Records
>> Begin
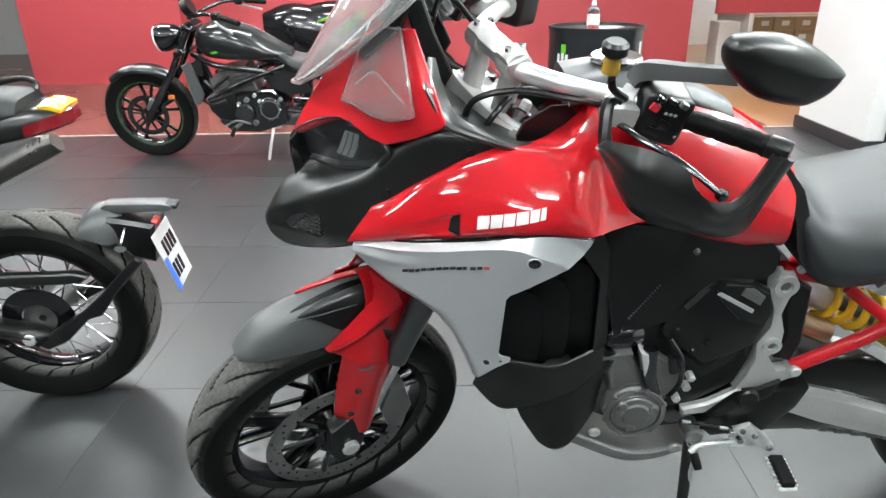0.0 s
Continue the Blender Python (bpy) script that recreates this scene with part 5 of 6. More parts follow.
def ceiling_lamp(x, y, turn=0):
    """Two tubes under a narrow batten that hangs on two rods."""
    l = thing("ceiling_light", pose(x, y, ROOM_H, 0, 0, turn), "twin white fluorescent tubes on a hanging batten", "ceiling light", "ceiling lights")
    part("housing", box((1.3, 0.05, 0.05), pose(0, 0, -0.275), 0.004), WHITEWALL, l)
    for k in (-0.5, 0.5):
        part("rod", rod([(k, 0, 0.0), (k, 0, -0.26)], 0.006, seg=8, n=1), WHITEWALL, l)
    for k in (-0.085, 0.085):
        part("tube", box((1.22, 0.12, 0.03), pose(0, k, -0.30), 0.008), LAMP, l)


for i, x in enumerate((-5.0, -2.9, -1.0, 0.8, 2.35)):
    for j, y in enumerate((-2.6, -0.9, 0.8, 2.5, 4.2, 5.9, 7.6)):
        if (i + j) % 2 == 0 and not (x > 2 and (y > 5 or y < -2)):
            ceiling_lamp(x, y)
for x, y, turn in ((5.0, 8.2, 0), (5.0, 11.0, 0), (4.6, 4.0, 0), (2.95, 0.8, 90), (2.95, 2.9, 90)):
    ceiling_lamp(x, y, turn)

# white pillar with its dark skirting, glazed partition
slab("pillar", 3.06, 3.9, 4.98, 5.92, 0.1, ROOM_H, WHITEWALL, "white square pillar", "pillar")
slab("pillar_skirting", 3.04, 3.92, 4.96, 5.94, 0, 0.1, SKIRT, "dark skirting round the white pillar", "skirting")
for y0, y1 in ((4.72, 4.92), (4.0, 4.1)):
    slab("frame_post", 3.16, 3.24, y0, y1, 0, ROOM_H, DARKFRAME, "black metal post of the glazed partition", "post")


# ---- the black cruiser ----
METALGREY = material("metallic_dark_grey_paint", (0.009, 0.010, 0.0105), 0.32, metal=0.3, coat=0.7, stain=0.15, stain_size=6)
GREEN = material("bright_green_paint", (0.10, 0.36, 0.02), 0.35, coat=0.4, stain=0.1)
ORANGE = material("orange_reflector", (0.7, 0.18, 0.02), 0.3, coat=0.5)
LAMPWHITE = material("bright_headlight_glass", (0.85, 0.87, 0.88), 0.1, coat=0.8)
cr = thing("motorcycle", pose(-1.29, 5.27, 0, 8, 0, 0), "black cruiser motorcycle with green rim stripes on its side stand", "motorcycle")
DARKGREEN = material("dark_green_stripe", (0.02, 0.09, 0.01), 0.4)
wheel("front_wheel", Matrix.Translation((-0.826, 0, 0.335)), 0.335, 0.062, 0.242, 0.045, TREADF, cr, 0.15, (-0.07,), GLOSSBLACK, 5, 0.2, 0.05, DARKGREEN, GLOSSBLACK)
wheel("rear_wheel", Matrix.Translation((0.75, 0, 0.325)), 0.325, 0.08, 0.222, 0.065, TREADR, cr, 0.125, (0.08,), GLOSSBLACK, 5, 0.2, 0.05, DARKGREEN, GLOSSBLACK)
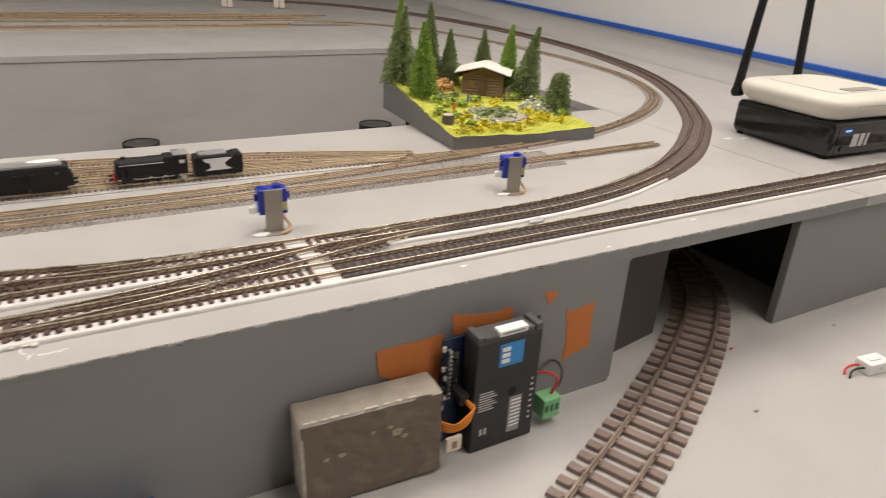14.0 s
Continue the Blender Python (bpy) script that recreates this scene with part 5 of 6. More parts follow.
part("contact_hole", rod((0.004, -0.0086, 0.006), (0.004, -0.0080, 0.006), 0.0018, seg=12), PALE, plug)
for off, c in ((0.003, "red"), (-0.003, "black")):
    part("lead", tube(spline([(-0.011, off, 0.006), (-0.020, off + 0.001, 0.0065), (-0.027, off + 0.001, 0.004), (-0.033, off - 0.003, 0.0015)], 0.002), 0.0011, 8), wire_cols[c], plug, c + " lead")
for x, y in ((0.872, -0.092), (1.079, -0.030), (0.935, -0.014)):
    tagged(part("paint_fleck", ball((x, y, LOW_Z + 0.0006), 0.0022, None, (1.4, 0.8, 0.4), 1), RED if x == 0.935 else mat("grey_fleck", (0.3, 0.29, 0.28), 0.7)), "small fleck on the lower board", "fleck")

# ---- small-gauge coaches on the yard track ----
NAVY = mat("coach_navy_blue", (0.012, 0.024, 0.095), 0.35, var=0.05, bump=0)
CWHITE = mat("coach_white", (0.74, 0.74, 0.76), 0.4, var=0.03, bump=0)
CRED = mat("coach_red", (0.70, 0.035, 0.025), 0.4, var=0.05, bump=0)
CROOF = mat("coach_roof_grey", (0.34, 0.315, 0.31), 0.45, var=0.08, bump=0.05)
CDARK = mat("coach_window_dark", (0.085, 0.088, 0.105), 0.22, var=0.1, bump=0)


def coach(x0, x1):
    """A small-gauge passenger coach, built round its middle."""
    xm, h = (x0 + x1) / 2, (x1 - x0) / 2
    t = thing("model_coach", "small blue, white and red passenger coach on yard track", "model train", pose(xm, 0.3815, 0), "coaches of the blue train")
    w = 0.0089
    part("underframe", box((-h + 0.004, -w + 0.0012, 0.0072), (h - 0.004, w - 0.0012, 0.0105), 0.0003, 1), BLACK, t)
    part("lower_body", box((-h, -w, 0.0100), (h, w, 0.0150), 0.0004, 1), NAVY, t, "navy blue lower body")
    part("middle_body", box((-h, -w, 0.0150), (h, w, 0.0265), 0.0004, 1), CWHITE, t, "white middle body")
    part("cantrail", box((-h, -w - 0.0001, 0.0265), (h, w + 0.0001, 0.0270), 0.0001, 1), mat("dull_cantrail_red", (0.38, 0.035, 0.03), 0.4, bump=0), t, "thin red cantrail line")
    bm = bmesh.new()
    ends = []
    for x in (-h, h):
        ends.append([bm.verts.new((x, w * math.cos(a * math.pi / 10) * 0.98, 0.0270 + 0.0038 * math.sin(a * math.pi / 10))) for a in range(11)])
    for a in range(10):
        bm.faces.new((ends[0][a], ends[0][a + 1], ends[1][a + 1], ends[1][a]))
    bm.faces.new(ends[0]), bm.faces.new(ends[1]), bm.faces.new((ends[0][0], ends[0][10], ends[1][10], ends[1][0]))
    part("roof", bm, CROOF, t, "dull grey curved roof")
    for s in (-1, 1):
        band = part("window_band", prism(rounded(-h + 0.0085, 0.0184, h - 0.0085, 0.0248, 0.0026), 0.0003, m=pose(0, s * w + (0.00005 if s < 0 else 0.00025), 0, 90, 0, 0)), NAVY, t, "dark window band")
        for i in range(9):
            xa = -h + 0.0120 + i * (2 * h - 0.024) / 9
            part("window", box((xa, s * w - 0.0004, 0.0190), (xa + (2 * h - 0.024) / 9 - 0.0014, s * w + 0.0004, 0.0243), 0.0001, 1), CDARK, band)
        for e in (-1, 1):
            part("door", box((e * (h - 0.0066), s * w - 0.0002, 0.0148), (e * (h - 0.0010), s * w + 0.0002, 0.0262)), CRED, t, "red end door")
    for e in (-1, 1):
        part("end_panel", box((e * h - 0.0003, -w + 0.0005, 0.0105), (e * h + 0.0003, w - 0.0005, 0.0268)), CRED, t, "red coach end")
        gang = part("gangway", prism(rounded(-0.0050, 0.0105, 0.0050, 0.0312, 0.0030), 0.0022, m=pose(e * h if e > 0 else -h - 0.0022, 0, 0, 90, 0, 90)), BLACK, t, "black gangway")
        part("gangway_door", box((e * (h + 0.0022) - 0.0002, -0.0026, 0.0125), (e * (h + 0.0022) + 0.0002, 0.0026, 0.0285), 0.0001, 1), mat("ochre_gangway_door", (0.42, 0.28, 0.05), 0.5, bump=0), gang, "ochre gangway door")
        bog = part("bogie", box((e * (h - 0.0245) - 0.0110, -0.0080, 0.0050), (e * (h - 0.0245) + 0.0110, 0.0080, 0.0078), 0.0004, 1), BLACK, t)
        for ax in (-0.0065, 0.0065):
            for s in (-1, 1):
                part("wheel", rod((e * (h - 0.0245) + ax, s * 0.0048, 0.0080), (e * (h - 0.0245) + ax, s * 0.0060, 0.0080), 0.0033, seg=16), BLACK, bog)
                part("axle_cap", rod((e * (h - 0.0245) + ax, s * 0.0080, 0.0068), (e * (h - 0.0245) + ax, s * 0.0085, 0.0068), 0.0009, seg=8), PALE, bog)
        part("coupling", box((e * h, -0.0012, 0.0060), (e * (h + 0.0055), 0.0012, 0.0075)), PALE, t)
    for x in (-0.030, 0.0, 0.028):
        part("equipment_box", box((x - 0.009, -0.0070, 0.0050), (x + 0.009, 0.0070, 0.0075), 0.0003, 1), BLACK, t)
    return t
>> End
▶ WHAT THIS TASK INVOLVES
Quote, exactly and only, the lines from the first line of the data above through the line containing "0.008), LAMP, l)". The pictures do not belong in it.

▶ PROBLEM SOLUTION
0.0 s
Continue the Blender Python (bpy) script that recreates this scene with part 5 of 6. More parts follow.
def ceiling_lamp(x, y, turn=0):
    """Two tubes under a narrow batten that hangs on two rods."""
    l = thing("ceiling_light", pose(x, y, ROOM_H, 0, 0, turn), "twin white fluorescent tubes on a hanging batten", "ceiling light", "ceiling lights")
    part("housing", box((1.3, 0.05, 0.05), pose(0, 0, -0.275), 0.004), WHITEWALL, l)
    for k in (-0.5, 0.5):
        part("rod", rod([(k, 0, 0.0), (k, 0, -0.26)], 0.006, seg=8, n=1), WHITEWALL, l)
    for k in (-0.085, 0.085):
        part("tube", box((1.22, 0.12, 0.03), pose(0, k, -0.30), 0.008), LAMP, l)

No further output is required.